- Directed by: MS Raj
- Produced by: Pandiraj Jesu Sundarraman
- Starring: Naveen Kumar Shruti Reddy
- Cinematography: R. Velraj
- Edited by: Deepak
- Music by: Al Rufian
- Production companies: Pasanga productions J Studios
- Release date: 13 December 2019;
- Country: India
- Language: Tamil

= Marina Puratchi =

2019 Indian film

Marina Puratchi is a 2019 Indian Tamil language drama film based on the jallikattu protests. The film stars Naveen Kumar and Shruti Reddy and is directed by MS Raj, a former associate to director Pandiraj who also produced the film under his banner Pasanga productions.
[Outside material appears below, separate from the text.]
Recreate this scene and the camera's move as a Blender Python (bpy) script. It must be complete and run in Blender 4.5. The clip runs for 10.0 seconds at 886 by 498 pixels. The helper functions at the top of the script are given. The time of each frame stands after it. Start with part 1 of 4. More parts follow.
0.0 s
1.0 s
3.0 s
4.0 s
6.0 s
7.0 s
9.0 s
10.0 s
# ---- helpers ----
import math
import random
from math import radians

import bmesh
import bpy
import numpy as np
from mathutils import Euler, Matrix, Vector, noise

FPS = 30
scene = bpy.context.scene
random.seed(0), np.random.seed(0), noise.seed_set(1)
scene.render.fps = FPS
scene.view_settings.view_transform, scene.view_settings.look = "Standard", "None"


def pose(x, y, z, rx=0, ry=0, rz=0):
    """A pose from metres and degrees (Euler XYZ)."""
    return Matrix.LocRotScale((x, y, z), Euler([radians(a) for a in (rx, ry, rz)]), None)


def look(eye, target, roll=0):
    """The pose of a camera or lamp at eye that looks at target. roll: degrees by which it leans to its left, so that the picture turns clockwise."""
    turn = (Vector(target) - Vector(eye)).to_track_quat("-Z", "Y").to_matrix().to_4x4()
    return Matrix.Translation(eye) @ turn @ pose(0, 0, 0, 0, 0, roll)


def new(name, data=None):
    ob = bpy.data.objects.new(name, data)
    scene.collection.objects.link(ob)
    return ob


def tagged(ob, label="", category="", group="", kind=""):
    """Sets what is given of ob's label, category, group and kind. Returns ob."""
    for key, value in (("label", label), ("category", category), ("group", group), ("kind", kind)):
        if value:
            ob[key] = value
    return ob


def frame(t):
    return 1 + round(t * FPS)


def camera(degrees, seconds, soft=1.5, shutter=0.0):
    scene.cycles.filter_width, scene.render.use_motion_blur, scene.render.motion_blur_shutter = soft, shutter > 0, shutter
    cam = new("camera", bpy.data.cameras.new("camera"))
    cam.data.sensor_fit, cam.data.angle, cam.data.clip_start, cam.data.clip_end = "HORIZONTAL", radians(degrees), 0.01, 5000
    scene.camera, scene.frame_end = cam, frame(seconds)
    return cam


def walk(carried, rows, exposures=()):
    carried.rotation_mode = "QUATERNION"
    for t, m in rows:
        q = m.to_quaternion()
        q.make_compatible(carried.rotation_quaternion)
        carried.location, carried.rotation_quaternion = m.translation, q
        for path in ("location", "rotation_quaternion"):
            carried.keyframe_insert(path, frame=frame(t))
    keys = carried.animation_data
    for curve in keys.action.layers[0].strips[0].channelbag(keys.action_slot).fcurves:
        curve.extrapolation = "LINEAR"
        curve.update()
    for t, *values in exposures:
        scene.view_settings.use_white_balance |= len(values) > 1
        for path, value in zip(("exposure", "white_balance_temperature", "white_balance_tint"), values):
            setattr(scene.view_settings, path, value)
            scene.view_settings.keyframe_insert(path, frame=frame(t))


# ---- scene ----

Al Rufian composed the music for the film while cinematography was handled by R. Velraj. The film has been honoured by the Norway Tamil Film Festival and Federation of Tamil Sangams of North America (FETNA).

== Plot ==
The film begins with Sukanya (Shruti Reddy) and Parthasarathy (Naveen Kumar) attending an interview for the post of a reporter in a private channel. When the interviewer feels that they do not know much about the history of jallikattu and the protests which took place, he gives them two weeks’ time to learn thoroughly about the bull-taming sport. The two aspiring reporters learn about the history and significance of jallikattu protest to secure a job in a private channel. The rest of the film is their presentation about jallikattu to the interview board.

== Cast ==
- Naveen Kumar as Parthasarathy
- Shruti Reddy as Sukanya
- "Put Chutney" Rajmohan

== Production ==
The film is based on the jallikattu protests on the Marina Beach in Chennai as the director, MS Raj, felt that it was an important topic to document. According to Raj, Marina Puratchi is a mixture of documentary and fiction revealing he was inspired by Fahrenheit 9/11. Cinematographer R. Velraj and audiographer Tapas Nayak worked on the film without pay as they felt that the issue being addressed was important. Model-actress Shruti Reddy was selected after MS Raj wanted a debutante for the role. After liking the content of the film, Jesu Sundarraman from the United States agreed to produce the film under his production house, J Studios.

== Reception ==

The Times of India wrote "The kind of research the director did for the film deserves special mention". He has touched upon various factors and anybody who wants to gather basic information about the traditional sport and the protest could watch the film while also criticizing the film by stating how there was hardly interesting except for the detailed information doled out on jallikattu. Maalai Malar praised the cinematography and background music.